▶ **Entries with animation source code**:

····················

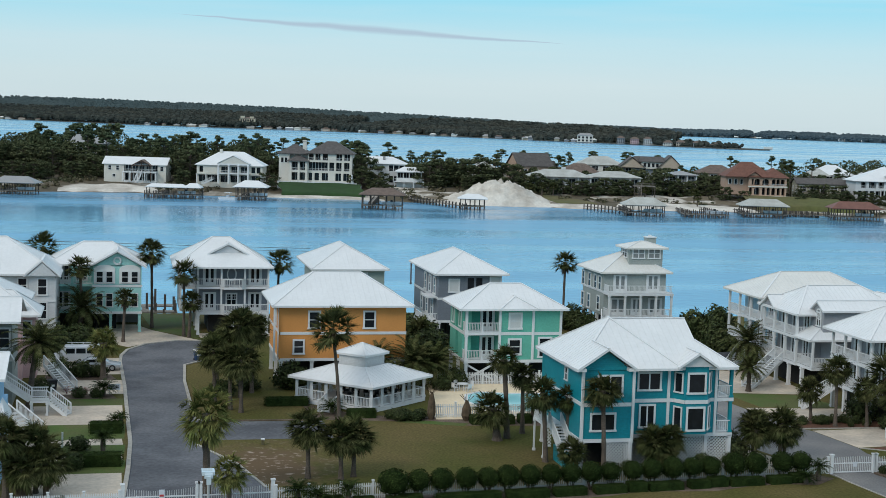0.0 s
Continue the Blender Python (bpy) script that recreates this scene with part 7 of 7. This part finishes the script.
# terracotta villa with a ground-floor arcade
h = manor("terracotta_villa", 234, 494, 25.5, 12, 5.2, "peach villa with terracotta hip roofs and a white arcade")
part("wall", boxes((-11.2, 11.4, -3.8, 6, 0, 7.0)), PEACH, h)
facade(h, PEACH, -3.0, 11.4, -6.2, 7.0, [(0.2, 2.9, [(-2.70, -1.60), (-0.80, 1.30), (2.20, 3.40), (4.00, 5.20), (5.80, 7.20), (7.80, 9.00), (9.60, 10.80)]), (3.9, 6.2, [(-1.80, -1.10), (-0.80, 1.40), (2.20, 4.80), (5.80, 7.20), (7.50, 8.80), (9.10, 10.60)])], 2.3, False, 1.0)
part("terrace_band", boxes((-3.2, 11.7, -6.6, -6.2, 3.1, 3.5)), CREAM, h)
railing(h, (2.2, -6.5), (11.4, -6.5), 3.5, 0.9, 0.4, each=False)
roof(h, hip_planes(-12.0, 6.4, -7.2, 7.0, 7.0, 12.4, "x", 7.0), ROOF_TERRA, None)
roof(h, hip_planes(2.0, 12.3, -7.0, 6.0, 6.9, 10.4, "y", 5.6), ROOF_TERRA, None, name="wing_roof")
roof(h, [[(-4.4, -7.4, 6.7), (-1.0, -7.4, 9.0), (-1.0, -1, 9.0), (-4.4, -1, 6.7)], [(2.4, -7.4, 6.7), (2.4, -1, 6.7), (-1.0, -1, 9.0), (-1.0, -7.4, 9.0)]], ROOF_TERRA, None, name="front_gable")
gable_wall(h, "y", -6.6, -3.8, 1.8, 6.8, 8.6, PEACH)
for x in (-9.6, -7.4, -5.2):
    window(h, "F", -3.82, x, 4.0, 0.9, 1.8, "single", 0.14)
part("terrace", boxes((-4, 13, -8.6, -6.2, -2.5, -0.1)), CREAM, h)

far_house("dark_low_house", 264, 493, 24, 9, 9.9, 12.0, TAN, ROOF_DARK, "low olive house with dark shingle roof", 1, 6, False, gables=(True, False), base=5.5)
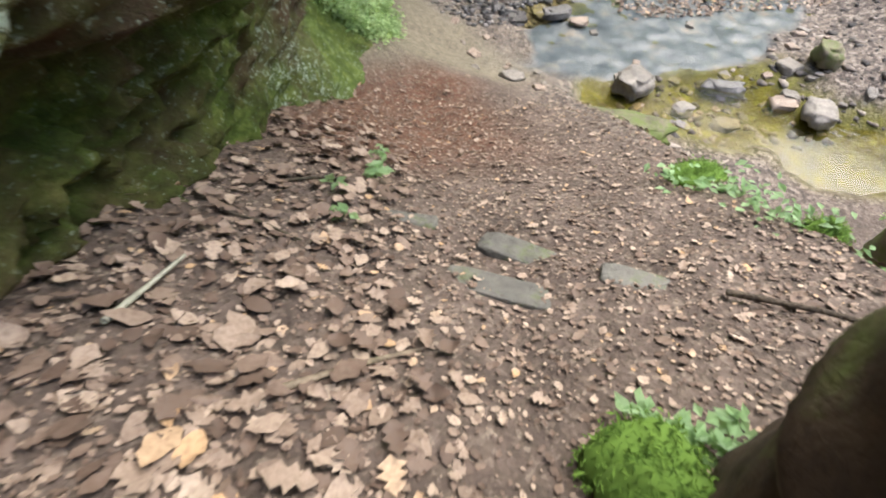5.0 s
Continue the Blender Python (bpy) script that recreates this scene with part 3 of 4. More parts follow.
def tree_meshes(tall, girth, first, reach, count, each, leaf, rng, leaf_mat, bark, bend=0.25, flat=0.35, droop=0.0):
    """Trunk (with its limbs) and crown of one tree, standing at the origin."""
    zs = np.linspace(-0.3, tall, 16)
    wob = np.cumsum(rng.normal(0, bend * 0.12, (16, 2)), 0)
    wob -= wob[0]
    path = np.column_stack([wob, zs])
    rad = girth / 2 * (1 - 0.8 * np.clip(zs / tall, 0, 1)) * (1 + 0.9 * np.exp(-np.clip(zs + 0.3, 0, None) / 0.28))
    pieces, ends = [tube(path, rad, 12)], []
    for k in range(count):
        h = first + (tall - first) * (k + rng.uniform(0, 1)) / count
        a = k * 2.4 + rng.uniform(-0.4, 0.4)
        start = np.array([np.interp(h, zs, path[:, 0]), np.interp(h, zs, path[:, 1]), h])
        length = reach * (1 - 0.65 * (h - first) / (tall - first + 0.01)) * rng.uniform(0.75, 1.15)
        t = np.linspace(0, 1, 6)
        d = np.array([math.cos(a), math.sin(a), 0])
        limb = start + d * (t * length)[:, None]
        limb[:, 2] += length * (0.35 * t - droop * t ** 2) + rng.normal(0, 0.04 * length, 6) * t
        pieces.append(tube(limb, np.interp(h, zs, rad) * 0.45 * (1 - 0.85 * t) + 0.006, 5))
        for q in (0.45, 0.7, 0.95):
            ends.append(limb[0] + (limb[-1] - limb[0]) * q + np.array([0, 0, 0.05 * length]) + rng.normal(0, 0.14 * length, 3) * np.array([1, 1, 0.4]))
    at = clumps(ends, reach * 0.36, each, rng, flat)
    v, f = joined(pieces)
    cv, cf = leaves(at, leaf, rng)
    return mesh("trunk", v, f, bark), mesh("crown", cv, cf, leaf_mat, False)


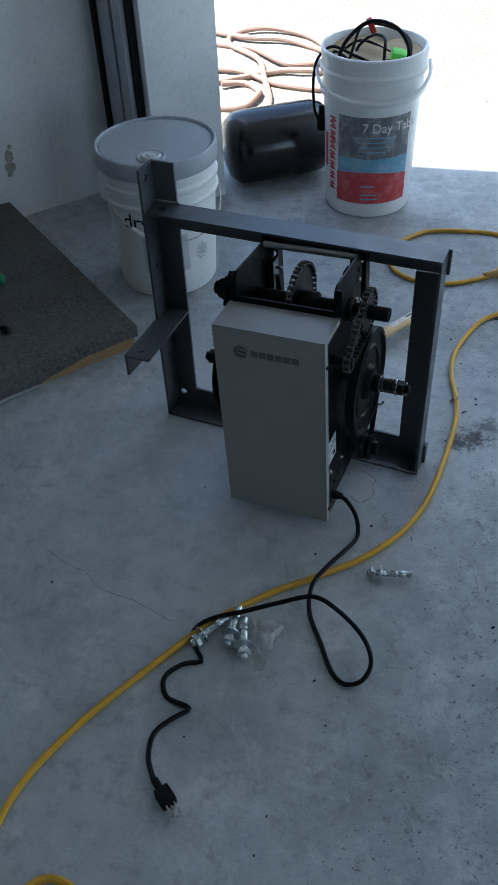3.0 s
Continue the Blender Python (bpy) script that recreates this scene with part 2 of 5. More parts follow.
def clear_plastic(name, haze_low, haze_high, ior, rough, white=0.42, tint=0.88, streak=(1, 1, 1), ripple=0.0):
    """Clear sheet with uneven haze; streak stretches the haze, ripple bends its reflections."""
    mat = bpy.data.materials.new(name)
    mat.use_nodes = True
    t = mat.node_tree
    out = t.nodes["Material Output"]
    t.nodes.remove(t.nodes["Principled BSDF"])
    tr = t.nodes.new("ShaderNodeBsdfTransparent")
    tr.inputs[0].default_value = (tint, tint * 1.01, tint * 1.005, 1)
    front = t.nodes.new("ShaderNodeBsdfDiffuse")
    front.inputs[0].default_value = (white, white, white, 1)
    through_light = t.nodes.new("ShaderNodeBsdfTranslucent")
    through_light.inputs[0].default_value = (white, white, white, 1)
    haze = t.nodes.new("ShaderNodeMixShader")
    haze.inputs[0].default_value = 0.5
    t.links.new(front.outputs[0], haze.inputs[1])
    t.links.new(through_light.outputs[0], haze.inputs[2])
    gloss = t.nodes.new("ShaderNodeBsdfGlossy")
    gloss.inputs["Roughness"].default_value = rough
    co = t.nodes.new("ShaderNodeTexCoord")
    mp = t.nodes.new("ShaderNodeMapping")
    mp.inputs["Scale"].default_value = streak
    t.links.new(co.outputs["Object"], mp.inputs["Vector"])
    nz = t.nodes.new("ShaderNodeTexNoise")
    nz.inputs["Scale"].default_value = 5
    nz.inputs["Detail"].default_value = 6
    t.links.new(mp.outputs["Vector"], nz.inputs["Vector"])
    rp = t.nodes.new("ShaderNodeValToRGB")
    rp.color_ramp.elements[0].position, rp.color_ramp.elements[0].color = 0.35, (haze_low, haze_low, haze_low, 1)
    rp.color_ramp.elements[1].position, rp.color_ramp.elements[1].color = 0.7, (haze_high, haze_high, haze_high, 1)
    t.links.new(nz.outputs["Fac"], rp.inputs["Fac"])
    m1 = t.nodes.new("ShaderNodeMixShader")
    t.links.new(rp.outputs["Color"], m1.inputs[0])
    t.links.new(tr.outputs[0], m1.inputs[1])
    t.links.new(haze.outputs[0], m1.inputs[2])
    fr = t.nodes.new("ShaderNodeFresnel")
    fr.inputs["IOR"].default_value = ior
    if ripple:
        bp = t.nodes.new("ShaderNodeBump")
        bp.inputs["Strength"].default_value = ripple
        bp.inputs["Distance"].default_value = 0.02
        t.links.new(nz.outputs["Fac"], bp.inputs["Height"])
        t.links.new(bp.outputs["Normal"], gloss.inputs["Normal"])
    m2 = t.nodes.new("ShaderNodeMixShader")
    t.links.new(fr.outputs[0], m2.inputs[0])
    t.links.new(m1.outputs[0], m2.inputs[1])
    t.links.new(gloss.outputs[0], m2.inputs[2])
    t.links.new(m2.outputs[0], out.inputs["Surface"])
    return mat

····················

▶ **To do**: Set the data above down again exactly as given, with no pictures.

▶ **Problem solution**:
0.0 s
Continue the Blender Python (bpy) script that recreates this scene with part 7 of 7. This part finishes the script.
# terracotta villa with a ground-floor arcade
h = manor("terracotta_villa", 234, 494, 25.5, 12, 5.2, "peach villa with terracotta hip roofs and a white arcade")
part("wall", boxes((-11.2, 11.4, -3.8, 6, 0, 7.0)), PEACH, h)
facade(h, PEACH, -3.0, 11.4, -6.2, 7.0, [(0.2, 2.9, [(-2.70, -1.60), (-0.80, 1.30), (2.20, 3.40), (4.00, 5.20), (5.80, 7.20), (7.80, 9.00), (9.60, 10.80)]), (3.9, 6.2, [(-1.80, -1.10), (-0.80, 1.40), (2.20, 4.80), (5.80, 7.20), (7.50, 8.80), (9.10, 10.60)])], 2.3, False, 1.0)
part("terrace_band", boxes((-3.2, 11.7, -6.6, -6.2, 3.1, 3.5)), CREAM, h)
railing(h, (2.2, -6.5), (11.4, -6.5), 3.5, 0.9, 0.4, each=False)
roof(h, hip_planes(-12.0, 6.4, -7.2, 7.0, 7.0, 12.4, "x", 7.0), ROOF_TERRA, None)
roof(h, hip_planes(2.0, 12.3, -7.0, 6.0, 6.9, 10.4, "y", 5.6), ROOF_TERRA, None, name="wing_roof")
roof(h, [[(-4.4, -7.4, 6.7), (-1.0, -7.4, 9.0), (-1.0, -1, 9.0), (-4.4, -1, 6.7)], [(2.4, -7.4, 6.7), (2.4, -1, 6.7), (-1.0, -1, 9.0), (-1.0, -7.4, 9.0)]], ROOF_TERRA, None, name="front_gable")
gable_wall(h, "y", -6.6, -3.8, 1.8, 6.8, 8.6, PEACH)
for x in (-9.6, -7.4, -5.2):
    window(h, "F", -3.82, x, 4.0, 0.9, 1.8, "single", 0.14)
part("terrace", boxes((-4, 13, -8.6, -6.2, -2.5, -0.1)), CREAM, h)

far_house("dark_low_house", 264, 493, 24, 9, 9.9, 12.0, TAN, ROOF_DARK, "low olive house with dark shingle roof", 1, 6, False, gables=(True, False), base=5.5)
5.0 s
Continue the Blender Python (bpy) script that recreates this scene with part 3 of 4. More parts follow.
def tree_meshes(tall, girth, first, reach, count, each, leaf, rng, leaf_mat, bark, bend=0.25, flat=0.35, droop=0.0):
    """Trunk (with its limbs) and crown of one tree, standing at the origin."""
    zs = np.linspace(-0.3, tall, 16)
    wob = np.cumsum(rng.normal(0, bend * 0.12, (16, 2)), 0)
    wob -= wob[0]
    path = np.column_stack([wob, zs])
    rad = girth / 2 * (1 - 0.8 * np.clip(zs / tall, 0, 1)) * (1 + 0.9 * np.exp(-np.clip(zs + 0.3, 0, None) / 0.28))
    pieces, ends = [tube(path, rad, 12)], []
    for k in range(count):
        h = first + (tall - first) * (k + rng.uniform(0, 1)) / count
        a = k * 2.4 + rng.uniform(-0.4, 0.4)
        start = np.array([np.interp(h, zs, path[:, 0]), np.interp(h, zs, path[:, 1]), h])
        length = reach * (1 - 0.65 * (h - first) / (tall - first + 0.01)) * rng.uniform(0.75, 1.15)
        t = np.linspace(0, 1, 6)
        d = np.array([math.cos(a), math.sin(a), 0])
        limb = start + d * (t * length)[:, None]
        limb[:, 2] += length * (0.35 * t - droop * t ** 2) + rng.normal(0, 0.04 * length, 6) * t
        pieces.append(tube(limb, np.interp(h, zs, rad) * 0.45 * (1 - 0.85 * t) + 0.006, 5))
        for q in (0.45, 0.7, 0.95):
            ends.append(limb[0] + (limb[-1] - limb[0]) * q + np.array([0, 0, 0.05 * length]) + rng.normal(0, 0.14 * length, 3) * np.array([1, 1, 0.4]))
    at = clumps(ends, reach * 0.36, each, rng, flat)
    v, f = joined(pieces)
    cv, cf = leaves(at, leaf, rng)
    return mesh("trunk", v, f, bark), mesh("crown", cv, cf, leaf_mat, False)


3.0 s
Continue the Blender Python (bpy) script that recreates this scene with part 2 of 5. More parts follow.
def clear_plastic(name, haze_low, haze_high, ior, rough, white=0.42, tint=0.88, streak=(1, 1, 1), ripple=0.0):
    """Clear sheet with uneven haze; streak stretches the haze, ripple bends its reflections."""
    mat = bpy.data.materials.new(name)
    mat.use_nodes = True
    t = mat.node_tree
    out = t.nodes["Material Output"]
    t.nodes.remove(t.nodes["Principled BSDF"])
    tr = t.nodes.new("ShaderNodeBsdfTransparent")
    tr.inputs[0].default_value = (tint, tint * 1.01, tint * 1.005, 1)
    front = t.nodes.new("ShaderNodeBsdfDiffuse")
    front.inputs[0].default_value = (white, white, white, 1)
    through_light = t.nodes.new("ShaderNodeBsdfTranslucent")
    through_light.inputs[0].default_value = (white, white, white, 1)
    haze = t.nodes.new("ShaderNodeMixShader")
    haze.inputs[0].default_value = 0.5
    t.links.new(front.outputs[0], haze.inputs[1])
    t.links.new(through_light.outputs[0], haze.inputs[2])
    gloss = t.nodes.new("ShaderNodeBsdfGlossy")
    gloss.inputs["Roughness"].default_value = rough
    co = t.nodes.new("ShaderNodeTexCoord")
    mp = t.nodes.new("ShaderNodeMapping")
    mp.inputs["Scale"].default_value = streak
    t.links.new(co.outputs["Object"], mp.inputs["Vector"])
    nz = t.nodes.new("ShaderNodeTexNoise")
    nz.inputs["Scale"].default_value = 5
    nz.inputs["Detail"].default_value = 6
    t.links.new(mp.outputs["Vector"], nz.inputs["Vector"])
    rp = t.nodes.new("ShaderNodeValToRGB")
    rp.color_ramp.elements[0].position, rp.color_ramp.elements[0].color = 0.35, (haze_low, haze_low, haze_low, 1)
    rp.color_ramp.elements[1].position, rp.color_ramp.elements[1].color = 0.7, (haze_high, haze_high, haze_high, 1)
    t.links.new(nz.outputs["Fac"], rp.inputs["Fac"])
    m1 = t.nodes.new("ShaderNodeMixShader")
    t.links.new(rp.outputs["Color"], m1.inputs[0])
    t.links.new(tr.outputs[0], m1.inputs[1])
    t.links.new(haze.outputs[0], m1.inputs[2])
    fr = t.nodes.new("ShaderNodeFresnel")
    fr.inputs["IOR"].default_value = ior
    if ripple:
        bp = t.nodes.new("ShaderNodeBump")
        bp.inputs["Strength"].default_value = ripple
        bp.inputs["Distance"].default_value = 0.02
        t.links.new(nz.outputs["Fac"], bp.inputs["Height"])
        t.links.new(bp.outputs["Normal"], gloss.inputs["Normal"])
    m2 = t.nodes.new("ShaderNodeMixShader")
    t.links.new(fr.outputs[0], m2.inputs[0])
    t.links.new(m1.outputs[0], m2.inputs[1])
    t.links.new(gloss.outputs[0], m2.inputs[2])
    t.links.new(m2.outputs[0], out.inputs["Surface"])
    return mat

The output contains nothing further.